Now comes the pain in the ass part (assuming everything else went smoothly haha). Unless you like your mix super super pulpy, or you have some fancy blender/juicer that will do this for you, you’ll want to strain the mix through a fine mesh strainer, pushing the juice through with a spatula. Since I don’t like a super thick Bloody Mary, and you don’t peel or seed the tomatoes before hand, this was a must step for me. In the end, it didn’t take that long, but be sure to at least rinse, if not wash your strainer right away or it will never be the same!
Once everything is strained and tasting good, refrigerate the mix for at least an hour, but the longer the better because it’ll give all the flavors a chance to meld. I left mine over night, since I work nights and all, and can’t really be drinking before I go in. But I can have one for breakfast!
When I was still blending I thought the mix wasn’t very spicy, even with 2 jalapenos, and it had a strong horseradish smell but after letting it sit, it really changed quite a bit. The flavors were very subtle, just a tiny aftertaste of horseradish, and no shocking hit of spice, but after drinking a few sips you realize your tongue has a delightful tingle. There’s a hint of smoke from the grill, which had I charred my veggies more, I imagine would be stronger. It was nice though, and not overwhelming like the smoky Bloody Mary I tried in St Louis. It tastes nice and fresh, nothing overpowering.
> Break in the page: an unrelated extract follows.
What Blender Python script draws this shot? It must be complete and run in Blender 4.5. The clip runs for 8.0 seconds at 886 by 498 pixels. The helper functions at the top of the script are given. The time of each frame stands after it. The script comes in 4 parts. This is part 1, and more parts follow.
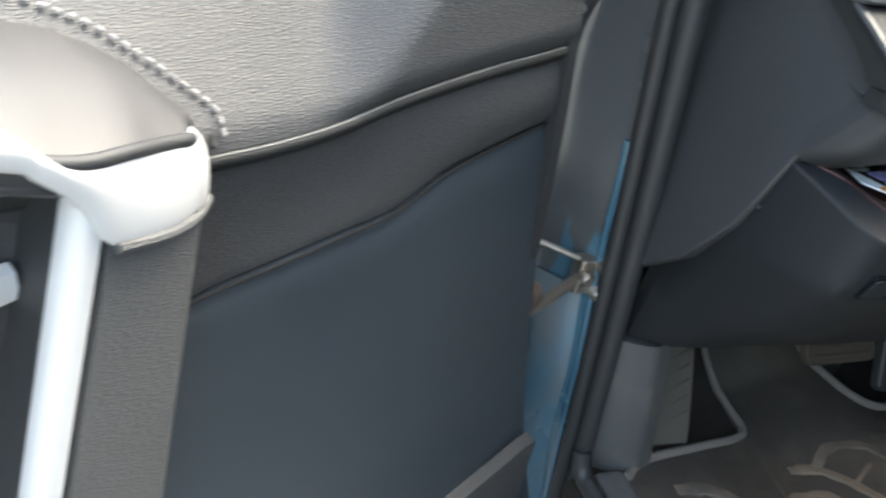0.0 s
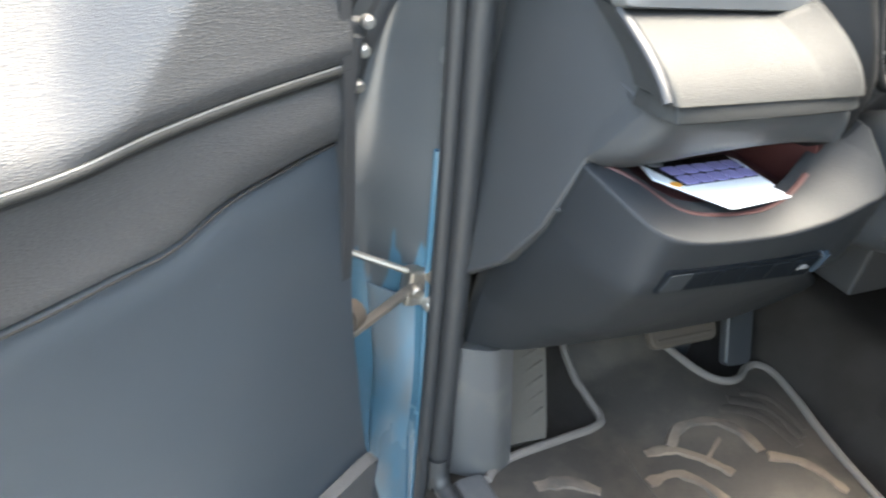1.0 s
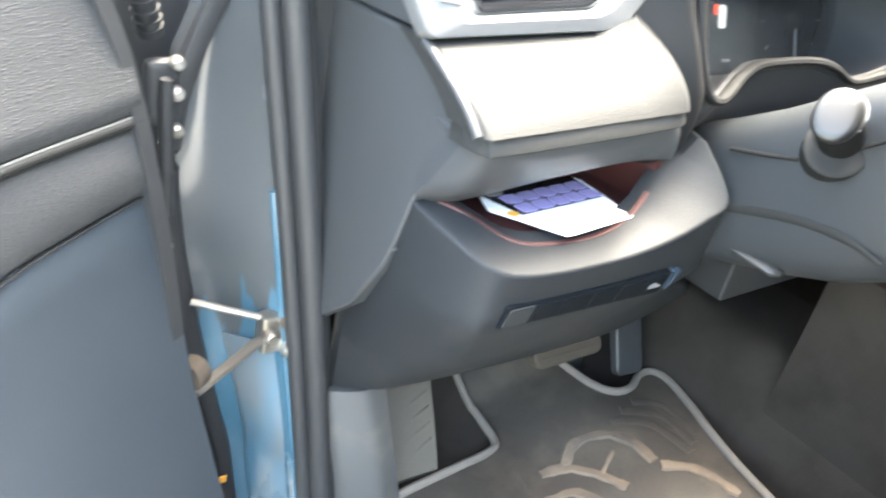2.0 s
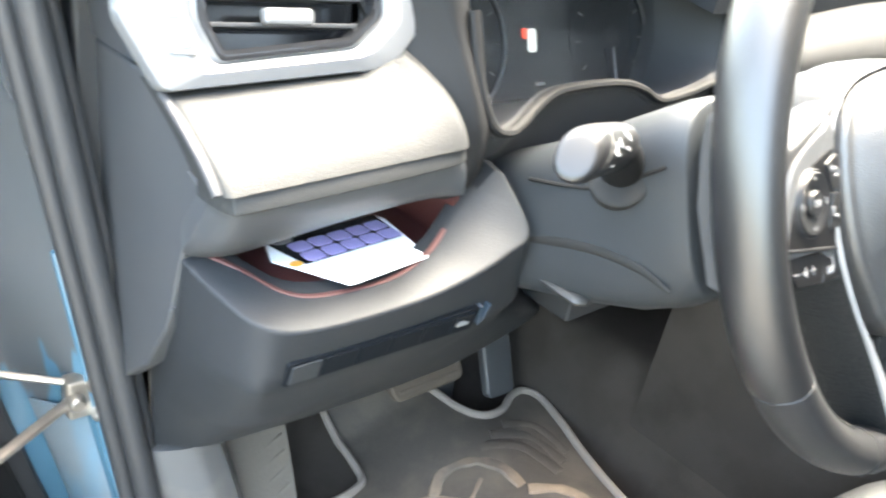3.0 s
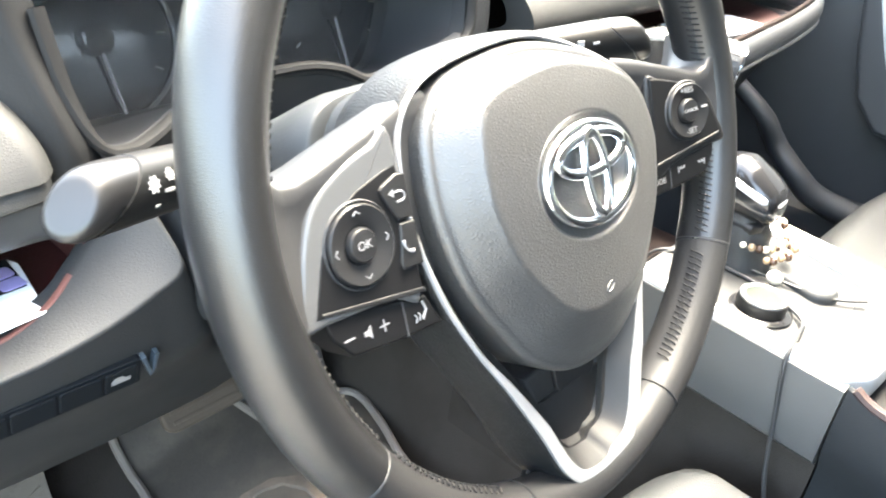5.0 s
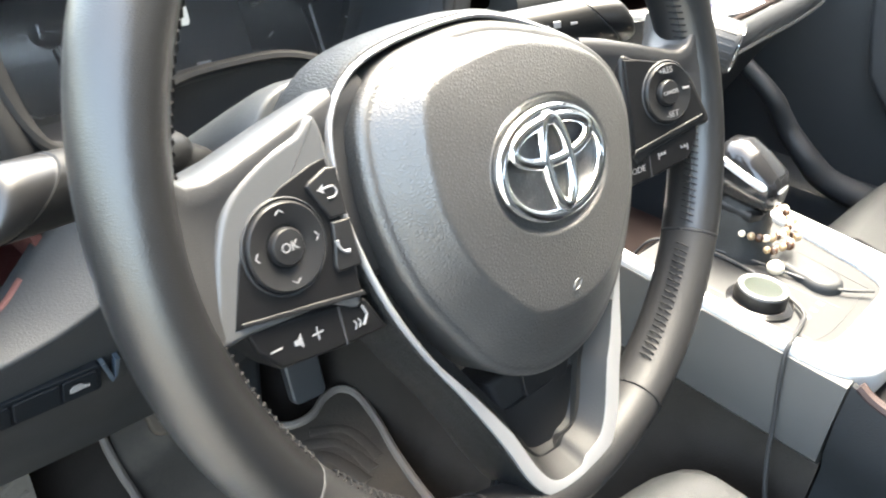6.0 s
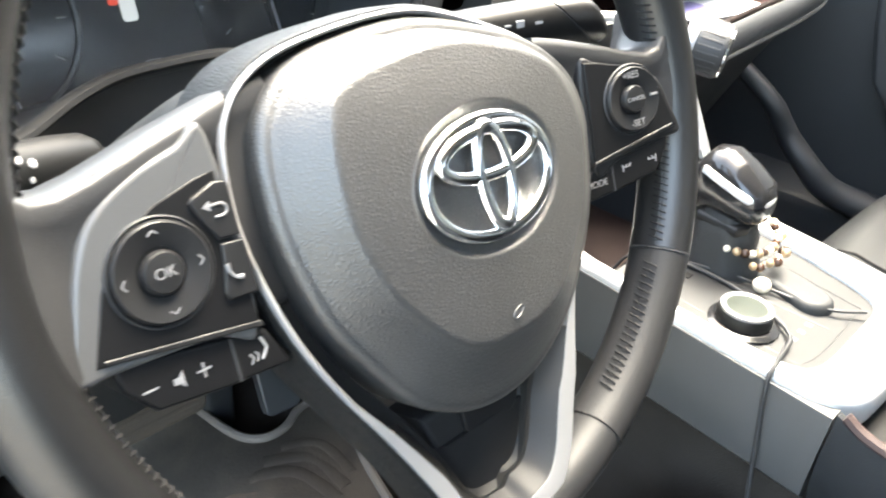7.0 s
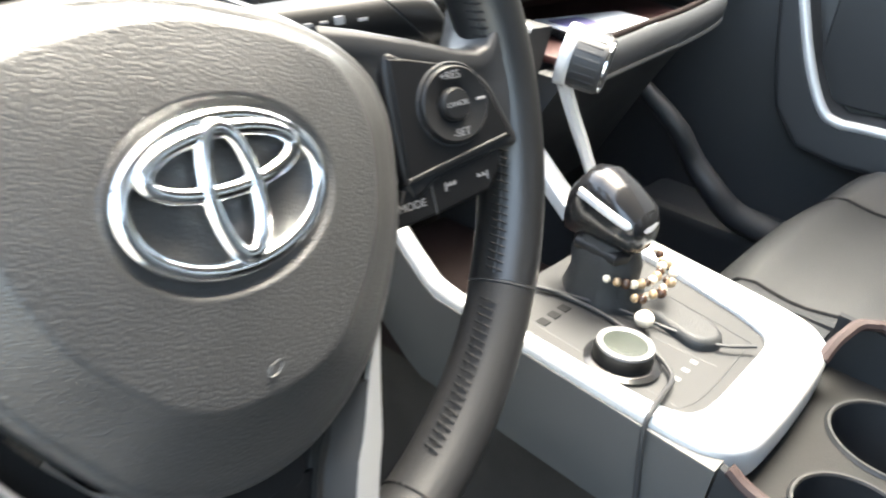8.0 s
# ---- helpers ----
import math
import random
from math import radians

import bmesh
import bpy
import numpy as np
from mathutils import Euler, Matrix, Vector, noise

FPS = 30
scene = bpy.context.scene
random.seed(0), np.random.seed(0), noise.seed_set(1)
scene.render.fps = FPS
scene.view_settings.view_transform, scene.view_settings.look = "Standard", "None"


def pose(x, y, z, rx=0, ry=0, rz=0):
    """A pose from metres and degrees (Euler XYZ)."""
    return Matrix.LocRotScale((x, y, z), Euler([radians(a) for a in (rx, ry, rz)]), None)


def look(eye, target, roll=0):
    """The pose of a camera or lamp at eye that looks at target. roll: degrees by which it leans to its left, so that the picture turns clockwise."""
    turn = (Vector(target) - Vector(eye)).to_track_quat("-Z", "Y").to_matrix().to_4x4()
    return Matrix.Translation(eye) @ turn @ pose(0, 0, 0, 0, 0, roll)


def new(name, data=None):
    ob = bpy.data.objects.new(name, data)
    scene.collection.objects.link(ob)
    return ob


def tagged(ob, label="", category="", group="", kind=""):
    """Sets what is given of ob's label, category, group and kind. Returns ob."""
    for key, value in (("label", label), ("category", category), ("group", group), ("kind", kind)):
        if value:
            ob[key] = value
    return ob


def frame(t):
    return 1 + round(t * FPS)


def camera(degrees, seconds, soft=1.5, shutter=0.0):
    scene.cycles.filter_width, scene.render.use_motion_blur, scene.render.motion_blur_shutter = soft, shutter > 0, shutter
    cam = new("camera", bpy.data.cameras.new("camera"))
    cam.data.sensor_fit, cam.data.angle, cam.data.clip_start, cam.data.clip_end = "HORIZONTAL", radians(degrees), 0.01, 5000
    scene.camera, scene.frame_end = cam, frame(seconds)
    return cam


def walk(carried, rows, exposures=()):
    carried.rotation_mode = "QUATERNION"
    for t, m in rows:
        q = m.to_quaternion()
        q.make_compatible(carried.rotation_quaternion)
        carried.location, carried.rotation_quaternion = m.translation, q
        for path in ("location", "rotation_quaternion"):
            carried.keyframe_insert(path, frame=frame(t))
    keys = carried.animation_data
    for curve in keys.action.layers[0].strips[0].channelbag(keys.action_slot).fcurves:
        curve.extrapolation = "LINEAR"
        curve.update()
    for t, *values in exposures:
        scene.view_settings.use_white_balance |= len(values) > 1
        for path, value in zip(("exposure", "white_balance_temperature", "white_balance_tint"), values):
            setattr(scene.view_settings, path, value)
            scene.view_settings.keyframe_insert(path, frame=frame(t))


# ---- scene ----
cam = camera(58.0, 8.0, soft=2.0, shutter=0.6)
# seconds, metres, degrees
PATH = [
    (0.0, -0.752, -0.099, 1.0575, 57.67, -12.06, -19.98),
    (0.5, -0.7149, -0.1046, 1.0718, 58.21, -11.75, -24.01),
    (1.0, -0.6804, -0.109, 1.0799, 59.22, -11.39, -28.42),
    (2.5, -0.5573, -0.1182, 1.1146, 61.92, -9.34, -37.86),
    (3.0, -0.5061, -0.1465, 1.1283, 62.53, -8.81, -40.58),
    (3.5, -0.4622, -0.1652, 1.1262, 60.9, -7.77, -42.16),
    (4.0, -0.3999, -0.1655, 1.1418, 58.51, -5.15, -47.83),
    (4.5, -0.338, -0.1845, 1.1505, 59.86, -5.8, -47.17),
    (6.0, -0.2615, -0.2018, 1.1404, 59.05, -3.71, -46.19),
    (6.5, -0.2377, -0.2001, 1.1371, 58.73, -3.7, -46.2),
    (7.0, -0.2138, -0.2015, 1.1317, 59.05, -4.08, -45.25),
    (7.5, -0.1738, -0.2052, 1.1258, 59.4, -6.31, -47.27),
    (8.0, -0.1267, -0.2059, 1.1036, 61.51, -5.68, -49.37),
]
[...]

The recipe is supposed to make enough for 4 servings, and I’d say that’s pretty accurate. It’s a very thick mix though, I had to add some water to my glass, plus the ice (and vodka), to get it to my liking. I added some to my pitcher as well, so you could stretch the mix to serve more if needed. It’s a tasty mix, but it is definitely time consuming, so it’s unlikely I’ll do it again. It was fun though!